Os coadjuvantes ao redor dela em muito acrescentam na história, com destaque para a família e para Kárun. A família - principalmente sua mãe - são pilares na vida de Maresi. Ainda que estranhos, a princípio, se tornam tudo de familiar e importante para ela, como foram antes. Ela tem sua família na Abadia Vermelha, mas reencontra a outra ali naquele vilarejo. E faz de tudo para se sentir parte deles mais uma vez.
"- Conhecimento é proteção, Maresi."
Kárun foi uma surpresa muito bem-vinda. É um lenhador que surge de repente, aos poucos, e se torna um personagem fundamental para a história de Maresi. Aos poucos, os dois se aproximam e formam um laço emocional muito querido e gentil de acompanhar. Uma possibilidade de romance entremeada ao fato de eles se entenderem tão bem nas vivências tão diferentes que dividem.

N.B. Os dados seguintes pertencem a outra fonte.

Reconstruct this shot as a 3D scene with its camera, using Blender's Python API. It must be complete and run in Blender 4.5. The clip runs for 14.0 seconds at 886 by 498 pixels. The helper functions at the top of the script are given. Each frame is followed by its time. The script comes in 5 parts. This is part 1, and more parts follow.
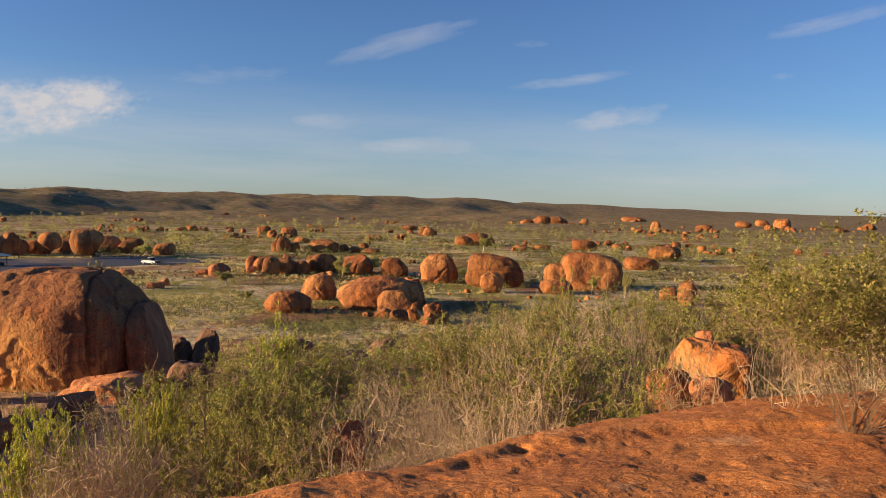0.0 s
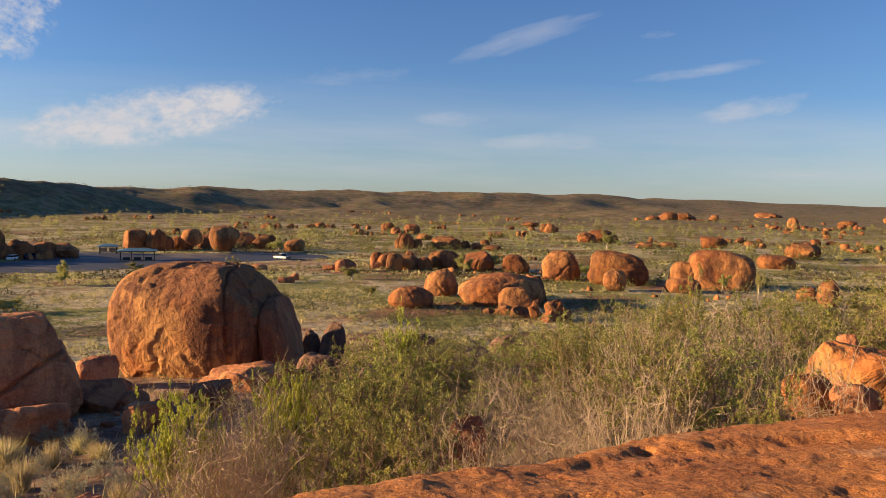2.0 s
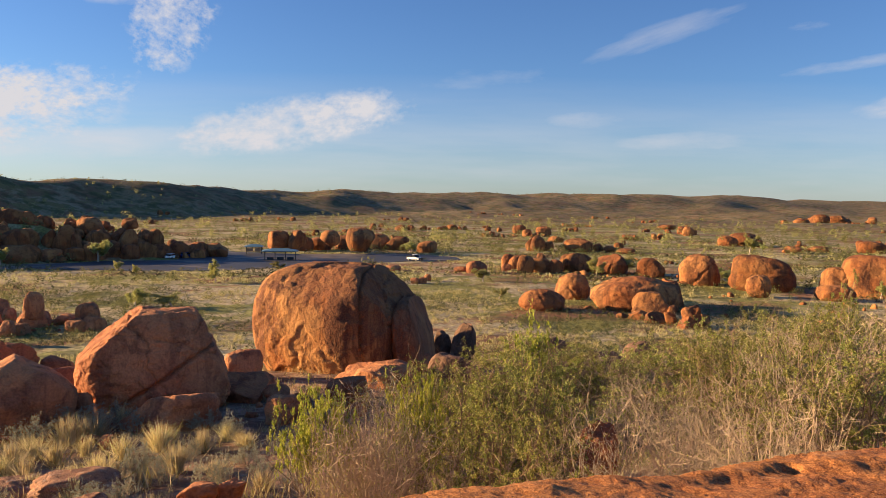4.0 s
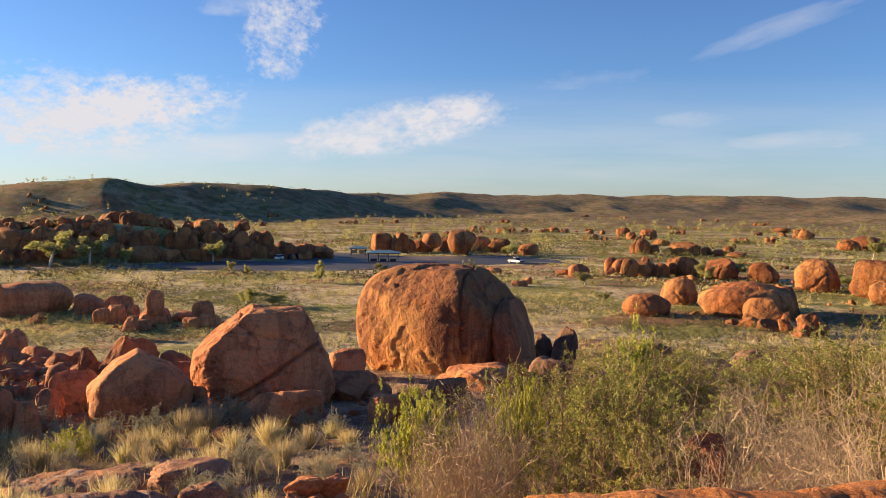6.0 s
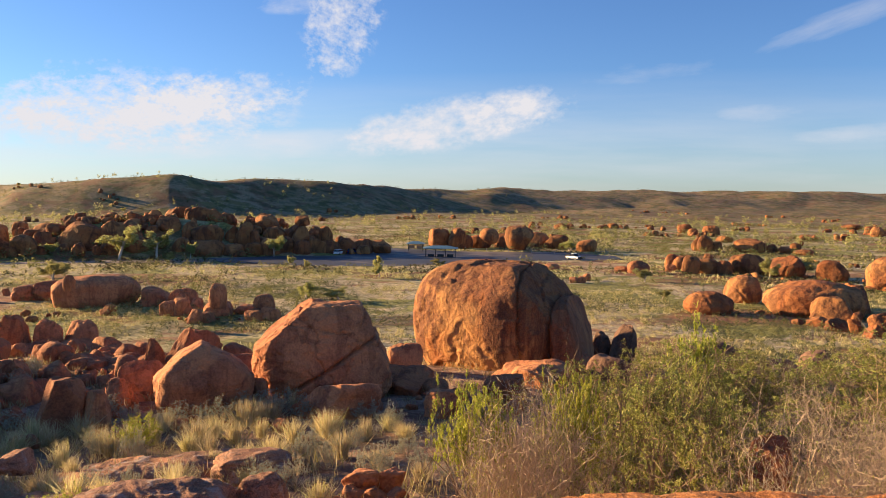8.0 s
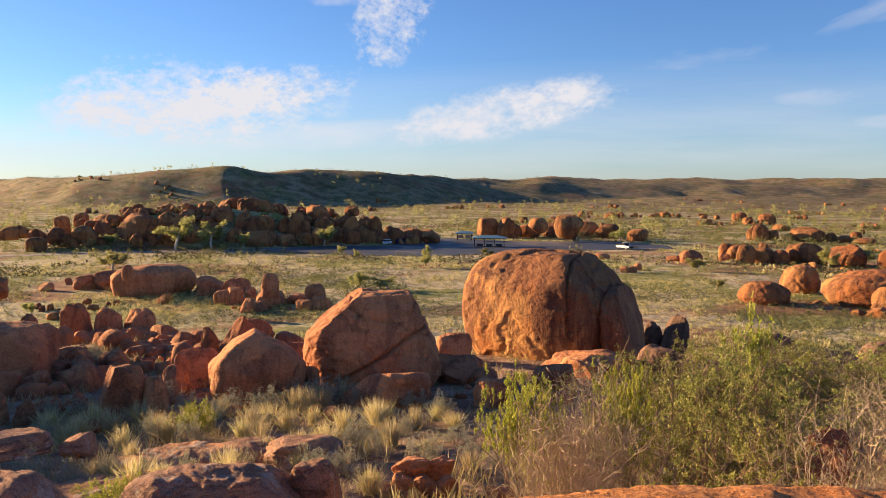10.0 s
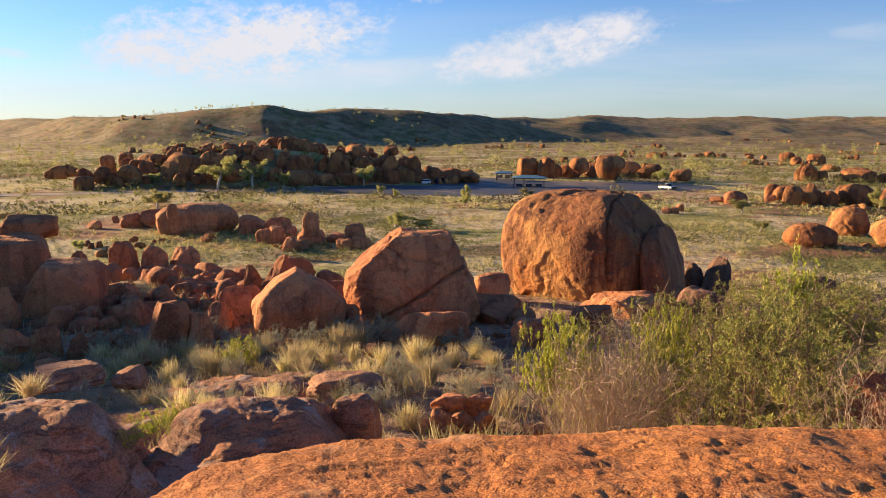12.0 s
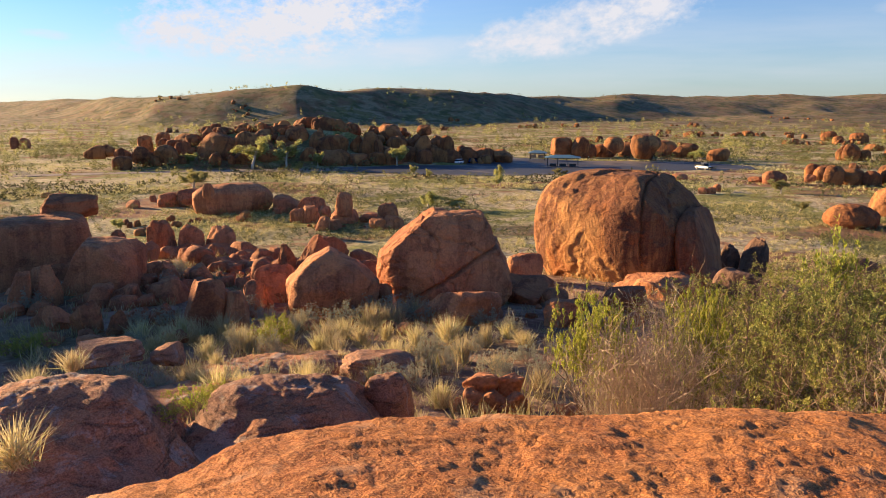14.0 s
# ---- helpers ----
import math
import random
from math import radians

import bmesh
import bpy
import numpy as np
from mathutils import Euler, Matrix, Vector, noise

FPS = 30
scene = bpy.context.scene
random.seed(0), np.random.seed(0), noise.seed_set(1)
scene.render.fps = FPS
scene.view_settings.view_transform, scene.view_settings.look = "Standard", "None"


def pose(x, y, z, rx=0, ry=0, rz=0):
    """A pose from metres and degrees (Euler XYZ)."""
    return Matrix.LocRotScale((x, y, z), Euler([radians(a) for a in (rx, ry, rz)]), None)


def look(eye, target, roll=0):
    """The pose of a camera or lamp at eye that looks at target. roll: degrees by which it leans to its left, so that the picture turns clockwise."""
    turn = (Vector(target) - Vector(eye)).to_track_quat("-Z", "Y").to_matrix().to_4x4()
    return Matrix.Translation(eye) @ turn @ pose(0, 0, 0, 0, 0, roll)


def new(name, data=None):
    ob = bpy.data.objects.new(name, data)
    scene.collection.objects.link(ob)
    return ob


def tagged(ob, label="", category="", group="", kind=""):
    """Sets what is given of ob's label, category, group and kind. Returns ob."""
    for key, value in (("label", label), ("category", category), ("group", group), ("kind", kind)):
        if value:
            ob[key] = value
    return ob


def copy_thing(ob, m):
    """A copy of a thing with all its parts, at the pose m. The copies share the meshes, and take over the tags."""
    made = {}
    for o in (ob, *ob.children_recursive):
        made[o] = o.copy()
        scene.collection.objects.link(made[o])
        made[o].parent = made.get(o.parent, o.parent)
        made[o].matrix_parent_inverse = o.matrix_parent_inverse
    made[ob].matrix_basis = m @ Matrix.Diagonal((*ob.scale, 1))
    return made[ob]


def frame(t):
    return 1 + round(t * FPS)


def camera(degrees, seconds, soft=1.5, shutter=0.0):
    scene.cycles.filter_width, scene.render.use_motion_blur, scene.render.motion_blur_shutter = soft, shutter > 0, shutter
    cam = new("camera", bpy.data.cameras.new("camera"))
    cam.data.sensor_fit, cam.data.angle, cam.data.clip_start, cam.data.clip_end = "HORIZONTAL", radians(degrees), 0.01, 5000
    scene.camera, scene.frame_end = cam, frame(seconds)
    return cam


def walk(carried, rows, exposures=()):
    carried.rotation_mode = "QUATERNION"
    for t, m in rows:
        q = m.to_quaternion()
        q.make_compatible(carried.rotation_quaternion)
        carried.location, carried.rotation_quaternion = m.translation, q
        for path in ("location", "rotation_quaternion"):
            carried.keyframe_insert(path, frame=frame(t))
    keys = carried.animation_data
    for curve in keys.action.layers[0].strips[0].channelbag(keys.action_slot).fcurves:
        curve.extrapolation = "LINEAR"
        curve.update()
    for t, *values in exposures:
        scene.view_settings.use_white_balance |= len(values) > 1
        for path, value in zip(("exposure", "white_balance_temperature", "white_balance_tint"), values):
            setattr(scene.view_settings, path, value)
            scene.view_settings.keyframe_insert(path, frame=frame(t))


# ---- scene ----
from collections import defaultdict

H = 18.0  # height of the lookout's eye over the plain

# ---------------------------------------------------------------- camera
cam = camera(59.6, 14.0, 0.5)
walk(cam, [
    (0.0, pose(0, 0, H, 86.77, -1.35, 0.08)),
    (0.5, pose(0, 0, H, 86.66, -1.4, 0.25)),
    (1.0, pose(0, 0, H, 86.61, -1.37, 1.58)),
    (1.5, pose(0, 0, H, 86.48, -1.21, 6.21)),
    (2.0, pose(0, 0, H, 86.35, -1.03, 9.03)),
    (2.5, pose(0, 0, H, 86.27, -0.98, 11.05)),
    (3.0, pose(0, 0, H, 86.25, -0.9, 13.64)),
    (3.5, pose(0, 0, H, 86.24, -0.87, 15.96)),
    (4.0, pose(0, 0, H, 86.35, -0.88, 18.72)),
    (6.5, pose(0, 0, H, 86.34, -0.71, 27.44)),
    (7.0, pose(0, 0, H, 86.24, -0.71, 28.56)),
    (7.5, pose(0, 0, H, 86.17, -0.76, 29.45)),
    (8.0, pose(0, 0, H, 86.05, -0.75, 30.44)),
    (10.5, pose(0, 0, H, 84.7, -0.41, 34.83)),
    (11.0, pose(0, 0, H, 83.39, -0.44, 35.52)),
    (11.5, pose(0, 0, H, 81.63, -0.39, 36.28)),
    (12.0, pose(0, 0, H, 80.79, -0.3, 36.93)),
    (12.5, pose(0, 0, H, 80.1, -0.2, 37.63)),
    (13.0, pose(0, 0, H, 79.92, -0.13, 38.13)),
    (13.5, pose(0, 0, H, 79.72, -0.06, 38.75)),
    (14.0, pose(0, 0, H, 79.3, -0.11, 39.35)),
], exposures=[(0.0, 1.13, 6820, 11), (4.0, 1.36, 6680, 11), (8.0, 1.55, 6650, 11), (14.0, 1.57, 6500, 11)])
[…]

Tem também o fato mágico, que aqui tem um destaque bem grande na protagonista e nos arredores. A maneira com que a magia funciona com Maresi - e com a Abadia Vermelha, com as faces da figura de poder que as rege - é muito interessante e diferente. Tá bastante conectada com o poder feminino, com a união e irmandade. Não é sobre uma pessoa, mas sobre o poder em conjunto.
A edição da Morro Branco tá linda demais. Eu amo os detalhes em dourado na capa, combinando com os dos livros anteriores. A tradução de Lilia Loman e Pasi Loman também tá excelente, com boas adaptações e texto fácil de acompanhar.
Cartas de Maresi é um ótimo encerramento para essa trilogia que trata de magia e força feminina com uma sutileza delicada. Maria Turtschaninoff me conquistou com a irmandade que apresentou, e com o poder que relegou a cada mulher que atravessou esses três livros.